··· Collected material ···

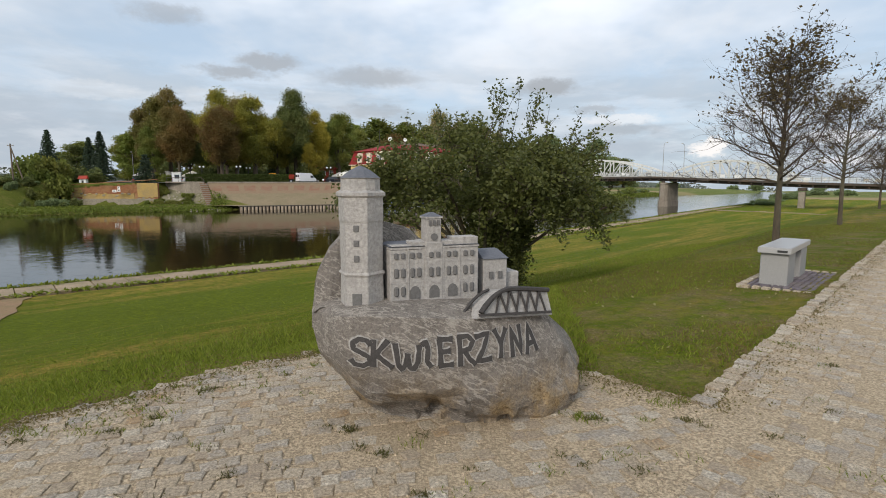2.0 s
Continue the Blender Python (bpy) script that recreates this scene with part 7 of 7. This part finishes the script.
# drooping sprays under the rim, thin shoots out of the top
droop, hang = [], []
for k in range(46):
    ang, f_ = rg.uniform(0, 6.28), rg.uniform(0.72, 1.04)
    x, y = 2.95 * f_ * math.cos(ang) - 0.22, 2.65 * f_ * math.sin(ang)
    p2, _, _ = limb(twg, (x * 0.86, y * 0.86, rg.uniform(2.15, 2.8)), (math.cos(ang) * 0.8, math.sin(ang) * 0.8, -0.4), rg.uniform(0.5, 1.05), 0.011, rg, 0.2, 4, 5, -0.16)
    droop += p2[1:]
for k in range(40):
    if k < 16:
        x, y, tall_, out = rg.gauss(0.55, 0.5), rg.gauss(0, 0.6), rg.uniform(0.7, 1.35), 0.25
    elif k < 24:
        x, y, tall_, out = rg.uniform(1.5, 2.3), rg.gauss(0, 0.5), rg.uniform(0.8, 1.7), 0.85
    else:
        x, y, tall_, out = rg.uniform(-2.4, 2.3), rg.uniform(-1.6, 1.6), rg.uniform(0.3, 0.75), 0.45
    e_ = ((x + 0.22) / 3.05) ** 2 + (y / 2.85) ** 2
    p2, _, _ = limb(twg, (x, y, 3.85 - 1.28 * e_), (out * (1 if x > 0 else -1), rg.uniform(-0.3, 0.3), 1.0), tall_, 0.009, rg, 0.16, 4, 7, 0.03)
    hang += p2[1:]
    for j in range(3):
        p3, _, _ = limb(twg, p2[rg.randint(2, 6)], (rg.uniform(-1, 1), rg.uniform(-1, 1), 0.6), tall_ * 0.28, 0.005, rg, 0.2, 3, 3, 0.05)
        hang += p3[1:]
part("trunk", stem, BARK, bush)
tagged(part("twigwork", twg, TWIG, bush), kind="stuff")
r2 = np.random.RandomState(7)
P3 = crown_points(crown, 60000, 7, 0.85)
P3 = P3 + r2.normal(0, 0.06, P3.shape)
col_z = r2.uniform(0.05, 1.0, 17000) ** 0.9 * 2.0
col_r = np.interp(col_z, [0, 0.3, 1.1, 2.0], [0.36, 0.55, 0.76, 0.85]) * np.sqrt(r2.uniform(0.15, 1.0, 17000)) * (1 + 0.12 * r2.normal(size=17000))
col_a = r2.uniform(0, 6.283, 17000)
col_r = col_r * (1 + 0.16 * np.sin(col_a * 3 + col_z * 4) + 0.10 * np.sin(col_a * 7 - col_z * 6))
skirt = np.c_[col_r * np.cos(col_a) + 0.10 + 0.12 * col_z, col_r * np.sin(col_a), col_z]
D3, H3 = np.array([tuple(t) for t in droop]), np.array([tuple(t) for t in hang])
P3 = np.r_[P3, skirt, D3[r2.randint(0, len(D3), 6500)] + r2.normal(0, 0.10, (6500, 3)), H3[r2.randint(0, len(H3), 1500)] + r2.normal(0, 0.045, (1500, 3))]
part("foliage", leaf_shape(P3, 0.070, 9, 0, 1.25), LEAF["bush"], bush, "dense small green leaves")

# grass blades near the path, tufts between the setts, fallen leaves
r2 = np.random.RandomState(17)
def blades(x, y, z, h, w, seed_, lean_=0.5):
    q2 = np.random.RandomState(seed_)
    n_ = len(x)
    ang = q2.uniform(0, 6.283, n_)
    ln = q2.normal(0, lean_, (n_, 2)) * h[:, None]
    base = np.c_[x, y, z - 0.01]
    side = np.c_[np.cos(ang), np.sin(ang), np.zeros(n_)] * (w[:, None] / 2)
    top = base + np.c_[ln, h]
    mid = base + np.c_[ln * 0.3, h * 0.55]
    v = np.stack([base - side, base + side, mid + side * 0.7, top, mid - side * 0.7], 1).reshape(-1, 3)
    sh = Shape()
    sh.v = v.tolist()
    sh.f = (np.arange(n_)[:, None] * 5 + np.arange(5)).tolist()
    return sh


n_ = 300000
sa_ = np.where(r2.uniform(0, 1, n_) < 0.75, r2.uniform(-9, 8, n_), r2.uniform(8, 22, n_))
ss_ = np.abs(r2.normal(0, 4.6, n_)) + 0.02
gx_ = E0.x + ED.x * sa_ + EN.x * ss_
gy_ = E0.y + ED.y * sa_ + EN.y * ss_
ok = np.array([not inside(a, b, PLAZA) for a, b in zip(gx_, gy_)])
ok &= ~((np.abs((gx_ - BC.x) * ED.x + (gy_ - BC.y) * ED.y ) < 1.1) & (np.abs((gx_ - BC.x) * EN.x + (gy_ - BC.y) * EN.y) < 0.52))
bare = np.array([noise.noise(Vector((a * 0.5, b * 0.5, 9.0))) for a, b in zip(gx_, gy_)])
right_side = (gx_ > 0.9) & (ss_ < 5)
ok &= ~(right_side & (bare + r2.uniform(-0.3, 0.3, n_) > 0.0))
gx_, gy_, right_side = gx_[ok], gy_[ok], right_side[ok]
gz_ = height(gx_, gy_)
tall = np.where(right_side, 0.04, 0.065) * r2.uniform(0.5, 1.5, len(gx_))
dist_left = np.clip((-gx_ - 0.5) / 4, 0, 1)
tall = tall * (1 + 0.5 * dist_left)
dry = r2.uniform(0, 1, len(gx_)) < np.where(right_side, 0.62, 0.12)
single("grass", blades(gx_[~dry], gy_[~dry], gz_[~dry], tall[~dry], np.full((~dry).sum(), 0.013), 1), BLADE, "short green grass along the promenade edge", "grass", "stuff")
single("dry_grass", blades(gx_[dry], gy_[dry], gz_[dry], tall[dry] * 0.8, np.full(dry.sum(), 0.009), 2, 0.9), STRAW, "dry straw-coloured grass along the promenade", "grass", "stuff")
TX, TY = [], []
for k in range(170):
    if k < 7:
        cx_, cy_ = ((0.665, 5.6), (0.80, 5.18), (-0.72, 3.95), (-1.83, 5.23), (-2.1, 5.0), (1.15, 5.9), (-0.05, 4.2))[k]
        m_, sd_ = 130 if k == 0 else 60, 0.045
    else:
        e_ = rg.randrange(2, 9)
        s_ = rg.random()
        cx_ = PLAZA[e_][0] * (1 - s_) + PLAZA[e_ + 1][0] * s_ + abs(rg.gauss(0, 0.25)) if k % 2 else rg.uniform(-2.6, 4.5)
        cy_ = PLAZA[e_][1] * (1 - s_) + PLAZA[e_ + 1][1] * s_ - abs(rg.gauss(0, 0.18)) if k % 2 else rg.uniform(2.6, 7.5)
        m_, sd_ = rg.randint(8, 34), rg.uniform(0.015, 0.04)
    TX += list(r2.normal(cx_, sd_ * 1.4, m_))
    TY += list(r2.normal(cy_, sd_, m_))
TX, TY = np.array(TX), np.array(TY)
JX, JY = [], []
TUFTS = [(0.73, 5.60), (0.87, 5.06), (0.43, 4.42), (-0.42, 4.37), (-0.46, 4.13), (-1.29, 4.01), (-1.84, 5.22), (-1.79, 5.64), (-2.36, 4.85), (-2.12, 4.42), (-0.14, 4.70), (-0.18, 4.10), (0.12, 4.11),
         (1.25, 5.67), (3.37, 6.04), (-0.67, 5.25), (-0.41, 5.03), (-0.74, 4.53), (-1.09, 4.72), (-1.42, 3.95), (2.62, 6.82), (-1.95, 5.02), (0.38, 4.24)]
for k in range(95):
    cx_, cy_ = TUFTS[k] if k < len(TUFTS) else (rg.uniform(-2.6, 0.6) if k % 3 else rg.uniform(0.6, 3.6), rg.uniform(3.2, 6.2))
    if not inside(cx_, cy_, paved):
        continue
    m_ = 170 if k == 0 else (rg.randint(60, 120) if k < len(TUFTS) else rg.randint(10, 45))
    JX += list(r2.normal(cx_, 0.030, m_) + (0.03 * r2.normal(size=m_) if k == 0 else 0))
    JY += list(r2.normal(cy_, 0.020, m_))
JX, JY = np.array(JX), np.array(JY)
single("joint_weeds", blades(JX, JY, np.zeros(len(JX)), r2.uniform(0.010, 0.030, len(JX)), np.full(len(JX), 0.007), 4, 0.6), TUFT, "dark dry weed tufts in the joints of the setts", "weeds", "stuff")
MX, MY = [], []
for k in range(13000):
    if k % 5 < 3:
        e_ = rg.randrange(0, 10)
        a_, b_ = PLAZA[e_], PLAZA[e_ + 1]
    else:
        a_, b_ = (E0.x, E0.y), (E0.x + ED.x * 14, E0.y + ED.y * 14)
    s_ = rg.random()
    w_ = 0.16 * (0.5 + noise.noise(Vector(((a_[0] + (b_[0] - a_[0]) * s_) * 1.8, (a_[1] + (b_[1] - a_[1]) * s_) * 1.8, 5.0))) + 0.3)
    MX.append(a_[0] + (b_[0] - a_[0]) * s_ + rg.gauss(0.02, max(0.03, w_)))
    MY.append(a_[1] + (b_[1] - a_[1]) * s_ + rg.gauss(-0.02, max(0.03, w_)))
MX, MY = np.array(MX), np.array(MY)
single("edge_moss", leaf_shape(np.c_[MX, MY, np.maximum(height(MX, MY), 0.0) + r2.uniform(0.0, 0.012, len(MX))], 0.013, 23, 1.0, 1.4), MOSS, "brown moss and dirt along the edge of the setts", "moss", "stuff")
single("paving_weeds", blades(TX, TY, np.zeros(len(TX)), r2.uniform(0.012, 0.040, len(TX)), np.full(len(TX), 0.006), 3, 0.6), BLADE, "small grass tufts growing between the setts", "weeds", "stuff")
lx_, ly_ = r2.uniform(1.2, 6, 260), r2.uniform(5.5, 14, 260)
okl = ((lx_ - E0.x) * EN.x + (ly_ - E0.y) * EN.y) > -0.2
lv = np.c_[lx_[okl], ly_[okl], height(lx_[okl], ly_[okl]) + 0.03]
single("fallen_leaves", leaf_shape(lv, 0.036, 21, 3.0), LEAF["brown"], "scattered fallen brown leaves on the grass", "leaves", "stuff")
# trodden earth where the slope path meets the meadow
dp = Shape()
dl = spread([(-14.0, 12.2), (-17.0, 16.0), (-20.2, 20.2), (-23.4, 24.0)], 0.8)
for d0_, d1_ in ((-2.0, -0.6), (-0.6, 0.9)):
    a_, b_ = offset_line(dl, d0_), offset_line(dl, d1_)
    if d1_ > 0:
        b_ = b_ + np.array([(0.5 * noise.noise(Vector((p[0] * 0.9, p[1] * 0.9, 0))), 0.0) for p in b_])
    dp.strip([(p[0], p[1], on_ground(*p) + 0.03) for p in a_], [(p[0], p[1], on_ground(*p) + 0.03) for p in b_])
single("dirt_path", dp, DIRT, "bare trodden dirt track down the slope", "path", "structure")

···

__Exercise aim__. Pull every line containing "part" out of the data above.

__Written response__.
Continue the Blender Python (bpy) script that recreates this scene with part 7 of 7. This part finishes the script.
part("trunk", stem, BARK, bush)
tagged(part("twigwork", twg, TWIG, bush), kind="stuff")
part("foliage", leaf_shape(P3, 0.070, 9, 0, 1.25), LEAF["bush"], bush, "dense small green leaves")